The camera is particularly uninspiring (is an upgraded module on the way? I hope so) and, translucency aside, the plastic backing cover-come-case is a really fiddly bit of kit that feels a bit too much on the cheap side, and does nothing for the looks of the Fairphone 2.
I like what Fairphone is doing here, and let’s hope other phone manufacturers sit up and take notice. It can certainly hold its own in the middle of the Android market, and when you add in everything else that the phone stands for you have a very attractive proposition.
For me though, the power and design quality of the phone just aren’t high enough at the moment.
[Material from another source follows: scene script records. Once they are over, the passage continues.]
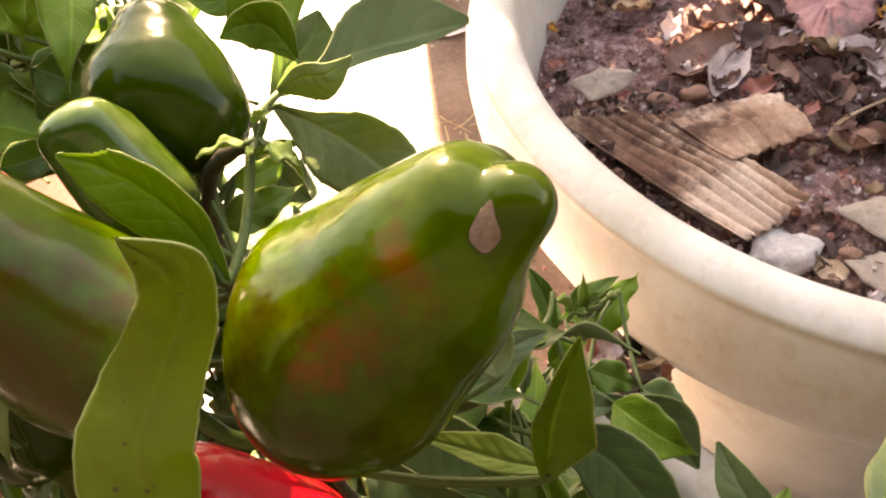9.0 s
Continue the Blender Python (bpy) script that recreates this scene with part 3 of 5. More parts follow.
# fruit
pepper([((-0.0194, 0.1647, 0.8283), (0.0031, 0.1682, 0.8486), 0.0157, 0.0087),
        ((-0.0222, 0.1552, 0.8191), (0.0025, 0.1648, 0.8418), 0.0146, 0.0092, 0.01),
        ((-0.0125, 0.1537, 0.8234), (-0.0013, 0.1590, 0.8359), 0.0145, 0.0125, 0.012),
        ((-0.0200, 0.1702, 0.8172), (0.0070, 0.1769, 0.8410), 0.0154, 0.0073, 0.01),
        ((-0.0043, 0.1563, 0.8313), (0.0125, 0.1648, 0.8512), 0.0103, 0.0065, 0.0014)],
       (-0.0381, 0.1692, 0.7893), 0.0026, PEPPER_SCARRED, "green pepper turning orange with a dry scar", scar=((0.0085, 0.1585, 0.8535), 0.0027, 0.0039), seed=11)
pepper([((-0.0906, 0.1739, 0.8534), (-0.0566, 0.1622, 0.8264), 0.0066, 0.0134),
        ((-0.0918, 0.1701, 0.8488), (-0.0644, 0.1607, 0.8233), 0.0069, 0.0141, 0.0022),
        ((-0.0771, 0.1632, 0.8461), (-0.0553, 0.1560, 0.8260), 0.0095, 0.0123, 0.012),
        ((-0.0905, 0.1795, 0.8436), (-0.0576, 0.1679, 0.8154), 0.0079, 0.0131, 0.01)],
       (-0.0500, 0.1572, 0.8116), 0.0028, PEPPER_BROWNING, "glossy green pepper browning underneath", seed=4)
pepper([((-0.1249, 0.2064, 0.8323), (-0.1241, 0.1909, 0.8100), 0.0096, 0.0131),
        ((-0.1127, 0.2068, 0.8346), (-0.1184, 0.1897, 0.8087), 0.0089, 0.0131),
        ((-0.1098, 0.2147, 0.8253), (-0.1194, 0.1964, 0.8039), 0.0075, 0.0118),
        ((-0.1281, 0.2198, 0.8215), (-0.1277, 0.2011, 0.7991), 0.0102, 0.0139)],
       (-0.1215, 0.1886, 0.7922), 0.0018, PEPPER_GREEN, "ribbed green pepper hanging among leaves", seed=5)
pepper([((-0.0688, 0.2311, 0.8206), (-0.0710, 0.2433, 0.8313), 0.0162, 0.0057),
        ((-0.0603, 0.2274, 0.8177), (-0.0660, 0.2418, 0.8294), 0.0122, 0.0059),
        ((-0.0629, 0.2267, 0.8135), (-0.0700, 0.2458, 0.8253), 0.0114, 0.0056),
        ((-0.0734, 0.2406, 0.8107), (-0.0741, 0.2508, 0.8222), 0.0164, 0.0055)],
       (-0.0597, 0.2199, 0.8020), 0.007, PEPPER_DARK, "dark green tapering pepper", seed=6)
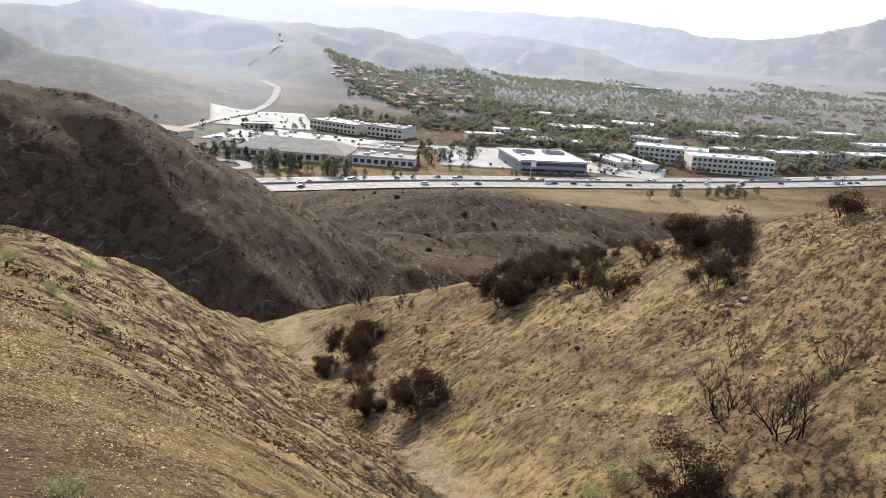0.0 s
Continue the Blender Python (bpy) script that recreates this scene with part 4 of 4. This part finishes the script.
# ---- buildings ----
def building(name, label, cx, cy, w, d, h, rz, wall_m, roof_m, rows=0, cols=0, band=False, units=0, gable=False, eaves=0.0):
    """Walls with a roof slab and parapet, windows row by row, roof units; its front faces -y before the turn."""
    z = min(ground_z(cx + a * w / 2, cy + b * d / 2) for a in (-1, 1) for b in (-1, 1))
    t = thing(name, label, "building", "", Matrix.Translation((cx, cy, z - 0.3)) @ Matrix.Rotation(rz, 4, "Z"))
    bm = bmesh.new()
    box(bm, 0, 0, 0, w, d, h + 0.3)
    part("wall", bm, wall_m, t)
    bm = bmesh.new()
    if gable:
        r = d * 0.16
        ov = 0.8
        v = [bm.verts.new(c) for c in ((-w / 2 - ov, -d / 2 - ov, h + 0.31), (w / 2 + ov, -d / 2 - ov, h + 0.31), (w / 2 + ov, d / 2 + ov, h + 0.31), (-w / 2 - ov, d / 2 + ov, h + 0.31),
                                       (-w / 2 + d * 0.3, 0, h + r), (w / 2 - d * 0.3, 0, h + r))]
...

That may sound like a rather shallow perspective to take, but for many people a smartphone is a tool as well as a toy – it needs to be fast, and responsive, and capable of taking some top-quality photos.
There is a case to be made for casual users choosing the Fairphone 2 over any other mid-range Android handset, provided they can be convinced to part with a big chunk of change up front – and considering how many people have to shell out for repairs and replacement screens every year, Fairphone might have an opportunity here.
I’m giving the Fairphone 2 four stars because of its underlying ethos, rather than the quality of the kit you get in your hand (it’s not terrible, just ordinary). If Fairphone can bring some premium modules to the party as well then we’d really be talking; as it is, it’s still an impressive engineering achievement.